>>>>

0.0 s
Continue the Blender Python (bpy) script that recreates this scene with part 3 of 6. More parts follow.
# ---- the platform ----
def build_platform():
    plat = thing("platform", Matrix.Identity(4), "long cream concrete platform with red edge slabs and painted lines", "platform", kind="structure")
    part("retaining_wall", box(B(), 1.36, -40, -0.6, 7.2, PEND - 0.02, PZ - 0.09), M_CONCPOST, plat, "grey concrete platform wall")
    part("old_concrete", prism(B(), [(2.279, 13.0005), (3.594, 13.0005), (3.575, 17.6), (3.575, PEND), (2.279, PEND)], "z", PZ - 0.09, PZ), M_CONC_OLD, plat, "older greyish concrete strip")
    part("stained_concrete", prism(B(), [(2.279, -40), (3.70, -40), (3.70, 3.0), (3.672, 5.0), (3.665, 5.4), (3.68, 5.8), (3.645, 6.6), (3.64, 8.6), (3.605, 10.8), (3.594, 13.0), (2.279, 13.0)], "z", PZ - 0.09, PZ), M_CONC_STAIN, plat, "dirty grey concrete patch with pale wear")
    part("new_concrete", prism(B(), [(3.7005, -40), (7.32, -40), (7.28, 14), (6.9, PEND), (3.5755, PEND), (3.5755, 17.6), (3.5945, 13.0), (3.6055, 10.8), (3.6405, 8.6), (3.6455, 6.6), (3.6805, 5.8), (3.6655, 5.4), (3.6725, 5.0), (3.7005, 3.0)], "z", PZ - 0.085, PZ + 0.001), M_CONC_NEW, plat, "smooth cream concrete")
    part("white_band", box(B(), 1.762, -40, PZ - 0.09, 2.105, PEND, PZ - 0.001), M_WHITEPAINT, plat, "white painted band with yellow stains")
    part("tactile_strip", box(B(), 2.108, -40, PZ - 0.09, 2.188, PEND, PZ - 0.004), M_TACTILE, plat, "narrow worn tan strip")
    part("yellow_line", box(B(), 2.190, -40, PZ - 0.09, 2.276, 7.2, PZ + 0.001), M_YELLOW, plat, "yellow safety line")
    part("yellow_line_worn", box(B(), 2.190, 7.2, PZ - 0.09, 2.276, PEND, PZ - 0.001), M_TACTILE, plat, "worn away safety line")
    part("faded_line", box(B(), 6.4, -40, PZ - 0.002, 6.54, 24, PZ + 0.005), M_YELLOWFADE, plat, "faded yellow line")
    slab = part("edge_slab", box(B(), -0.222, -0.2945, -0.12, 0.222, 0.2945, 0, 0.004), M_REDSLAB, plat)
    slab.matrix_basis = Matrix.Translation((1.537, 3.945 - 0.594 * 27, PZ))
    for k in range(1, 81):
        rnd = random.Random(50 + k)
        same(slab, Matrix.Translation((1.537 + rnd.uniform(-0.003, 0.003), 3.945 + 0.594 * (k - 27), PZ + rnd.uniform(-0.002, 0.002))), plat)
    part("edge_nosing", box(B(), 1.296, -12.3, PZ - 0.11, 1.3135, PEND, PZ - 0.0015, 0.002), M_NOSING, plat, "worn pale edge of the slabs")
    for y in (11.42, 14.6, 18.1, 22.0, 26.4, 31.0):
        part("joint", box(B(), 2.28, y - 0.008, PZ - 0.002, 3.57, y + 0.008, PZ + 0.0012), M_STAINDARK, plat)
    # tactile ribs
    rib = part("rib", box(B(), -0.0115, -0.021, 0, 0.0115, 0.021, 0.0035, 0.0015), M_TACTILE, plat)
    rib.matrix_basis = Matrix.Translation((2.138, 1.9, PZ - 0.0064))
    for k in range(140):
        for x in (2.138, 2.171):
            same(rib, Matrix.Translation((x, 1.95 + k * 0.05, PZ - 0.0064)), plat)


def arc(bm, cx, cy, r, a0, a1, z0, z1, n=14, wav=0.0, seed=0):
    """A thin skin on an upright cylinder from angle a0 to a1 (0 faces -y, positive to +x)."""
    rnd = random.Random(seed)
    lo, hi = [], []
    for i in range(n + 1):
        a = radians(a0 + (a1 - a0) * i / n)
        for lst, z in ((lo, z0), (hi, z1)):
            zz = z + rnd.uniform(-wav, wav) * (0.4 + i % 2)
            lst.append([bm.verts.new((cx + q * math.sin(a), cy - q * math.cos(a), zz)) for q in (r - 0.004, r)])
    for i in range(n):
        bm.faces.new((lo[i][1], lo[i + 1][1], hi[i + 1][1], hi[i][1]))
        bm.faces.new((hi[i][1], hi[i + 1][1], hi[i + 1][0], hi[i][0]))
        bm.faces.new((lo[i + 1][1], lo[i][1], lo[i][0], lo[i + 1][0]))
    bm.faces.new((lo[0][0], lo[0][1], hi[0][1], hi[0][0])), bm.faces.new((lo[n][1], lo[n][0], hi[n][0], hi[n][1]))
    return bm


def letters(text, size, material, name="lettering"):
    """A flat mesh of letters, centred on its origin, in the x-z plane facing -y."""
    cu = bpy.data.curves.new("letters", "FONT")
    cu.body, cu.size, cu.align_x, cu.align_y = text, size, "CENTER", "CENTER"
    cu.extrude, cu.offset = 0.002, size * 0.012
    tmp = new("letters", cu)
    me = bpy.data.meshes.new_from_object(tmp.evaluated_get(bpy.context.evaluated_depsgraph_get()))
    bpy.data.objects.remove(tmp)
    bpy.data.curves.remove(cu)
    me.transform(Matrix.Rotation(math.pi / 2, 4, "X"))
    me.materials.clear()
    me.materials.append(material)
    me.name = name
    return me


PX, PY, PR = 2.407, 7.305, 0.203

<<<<
>>>>

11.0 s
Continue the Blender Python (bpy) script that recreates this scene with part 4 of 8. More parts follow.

<<<<

Objective: Filter the records down to the lines that contain the string "More", and copy those lines.

The output:
Continue the Blender Python (bpy) script that recreates this scene with part 3 of 6. More parts follow.
Continue the Blender Python (bpy) script that recreates this scene with part 4 of 8. More parts follow.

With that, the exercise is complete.